■ TASK BRIEF: The required output is a word-for-word copy of the lines from the line bearing "return 1 + round(t * FPS)" through the line bearing "0.44), (16.0, 0.44)])", inclusive, and no other lines.

<<<<

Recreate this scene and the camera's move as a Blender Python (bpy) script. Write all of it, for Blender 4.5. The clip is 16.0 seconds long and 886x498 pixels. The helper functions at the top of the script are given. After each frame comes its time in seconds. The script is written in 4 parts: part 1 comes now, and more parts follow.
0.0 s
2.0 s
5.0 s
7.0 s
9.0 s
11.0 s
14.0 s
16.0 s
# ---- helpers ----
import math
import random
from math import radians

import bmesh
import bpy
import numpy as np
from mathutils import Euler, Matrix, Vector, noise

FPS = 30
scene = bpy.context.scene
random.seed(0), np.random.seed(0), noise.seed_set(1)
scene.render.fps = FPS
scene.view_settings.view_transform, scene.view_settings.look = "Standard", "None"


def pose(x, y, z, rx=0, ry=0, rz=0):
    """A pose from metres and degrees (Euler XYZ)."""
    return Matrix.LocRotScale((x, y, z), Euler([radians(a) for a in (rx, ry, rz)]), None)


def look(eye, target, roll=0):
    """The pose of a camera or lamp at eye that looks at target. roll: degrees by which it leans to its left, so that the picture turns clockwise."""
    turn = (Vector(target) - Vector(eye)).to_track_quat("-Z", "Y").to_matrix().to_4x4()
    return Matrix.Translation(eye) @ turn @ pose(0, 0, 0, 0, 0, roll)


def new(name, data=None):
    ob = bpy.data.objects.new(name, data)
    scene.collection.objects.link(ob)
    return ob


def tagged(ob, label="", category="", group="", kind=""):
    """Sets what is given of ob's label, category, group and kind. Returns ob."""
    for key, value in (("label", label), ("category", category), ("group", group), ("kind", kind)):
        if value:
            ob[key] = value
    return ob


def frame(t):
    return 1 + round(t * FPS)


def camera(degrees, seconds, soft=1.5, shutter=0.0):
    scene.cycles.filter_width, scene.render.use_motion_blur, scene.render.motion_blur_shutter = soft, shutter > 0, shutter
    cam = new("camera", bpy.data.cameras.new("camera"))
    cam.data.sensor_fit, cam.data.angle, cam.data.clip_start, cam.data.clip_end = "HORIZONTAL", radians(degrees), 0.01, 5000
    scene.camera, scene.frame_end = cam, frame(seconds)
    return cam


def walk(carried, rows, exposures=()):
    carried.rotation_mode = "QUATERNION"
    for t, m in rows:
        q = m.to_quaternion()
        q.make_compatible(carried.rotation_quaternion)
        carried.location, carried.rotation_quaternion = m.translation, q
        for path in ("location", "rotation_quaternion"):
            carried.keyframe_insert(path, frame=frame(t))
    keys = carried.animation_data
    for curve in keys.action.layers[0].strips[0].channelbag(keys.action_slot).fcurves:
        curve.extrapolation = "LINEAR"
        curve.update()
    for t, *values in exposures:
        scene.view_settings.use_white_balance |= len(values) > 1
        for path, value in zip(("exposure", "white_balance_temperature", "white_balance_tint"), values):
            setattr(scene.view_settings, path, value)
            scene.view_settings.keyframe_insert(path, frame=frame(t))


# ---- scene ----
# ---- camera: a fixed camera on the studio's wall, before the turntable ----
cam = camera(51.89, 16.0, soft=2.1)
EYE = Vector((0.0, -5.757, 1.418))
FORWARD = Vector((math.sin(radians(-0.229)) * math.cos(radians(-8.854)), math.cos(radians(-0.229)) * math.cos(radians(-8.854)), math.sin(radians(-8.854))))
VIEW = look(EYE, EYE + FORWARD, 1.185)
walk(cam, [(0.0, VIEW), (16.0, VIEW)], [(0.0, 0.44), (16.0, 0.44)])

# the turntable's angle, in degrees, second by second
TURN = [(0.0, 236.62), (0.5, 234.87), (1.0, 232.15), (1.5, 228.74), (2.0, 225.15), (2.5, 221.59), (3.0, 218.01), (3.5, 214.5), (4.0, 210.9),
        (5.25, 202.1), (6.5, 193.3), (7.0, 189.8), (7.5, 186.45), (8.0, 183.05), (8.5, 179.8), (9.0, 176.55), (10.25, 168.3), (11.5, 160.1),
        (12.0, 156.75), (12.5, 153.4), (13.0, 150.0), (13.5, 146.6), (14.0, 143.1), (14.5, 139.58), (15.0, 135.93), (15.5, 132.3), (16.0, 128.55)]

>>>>

■ TASK ANSWER:
    return 1 + round(t * FPS)


def camera(degrees, seconds, soft=1.5, shutter=0.0):
    scene.cycles.filter_width, scene.render.use_motion_blur, scene.render.motion_blur_shutter = soft, shutter > 0, shutter
    cam = new("camera", bpy.data.cameras.new("camera"))
    cam.data.sensor_fit, cam.data.angle, cam.data.clip_start, cam.data.clip_end = "HORIZONTAL", radians(degrees), 0.01, 5000
    scene.camera, scene.frame_end = cam, frame(seconds)
    return cam


def walk(carried, rows, exposures=()):
    carried.rotation_mode = "QUATERNION"
    for t, m in rows:
        q = m.to_quaternion()
        q.make_compatible(carried.rotation_quaternion)
        carried.location, carried.rotation_quaternion = m.translation, q
        for path in ("location", "rotation_quaternion"):
            carried.keyframe_insert(path, frame=frame(t))
    keys = carried.animation_data
    for curve in keys.action.layers[0].strips[0].channelbag(keys.action_slot).fcurves:
        curve.extrapolation = "LINEAR"
        curve.update()
    for t, *values in exposures:
        scene.view_settings.use_white_balance |= len(values) > 1
        for path, value in zip(("exposure", "white_balance_temperature", "white_balance_tint"), values):
            setattr(scene.view_settings, path, value)
            scene.view_settings.keyframe_insert(path, frame=frame(t))


# ---- scene ----
# ---- camera: a fixed camera on the studio's wall, before the turntable ----
cam = camera(51.89, 16.0, soft=2.1)
EYE = Vector((0.0, -5.757, 1.418))
FORWARD = Vector((math.sin(radians(-0.229)) * math.cos(radians(-8.854)), math.cos(radians(-0.229)) * math.cos(radians(-8.854)), math.sin(radians(-8.854))))
VIEW = look(EYE, EYE + FORWARD, 1.185)
walk(cam, [(0.0, VIEW), (16.0, VIEW)], [(0.0, 0.44), (16.0, 0.44)])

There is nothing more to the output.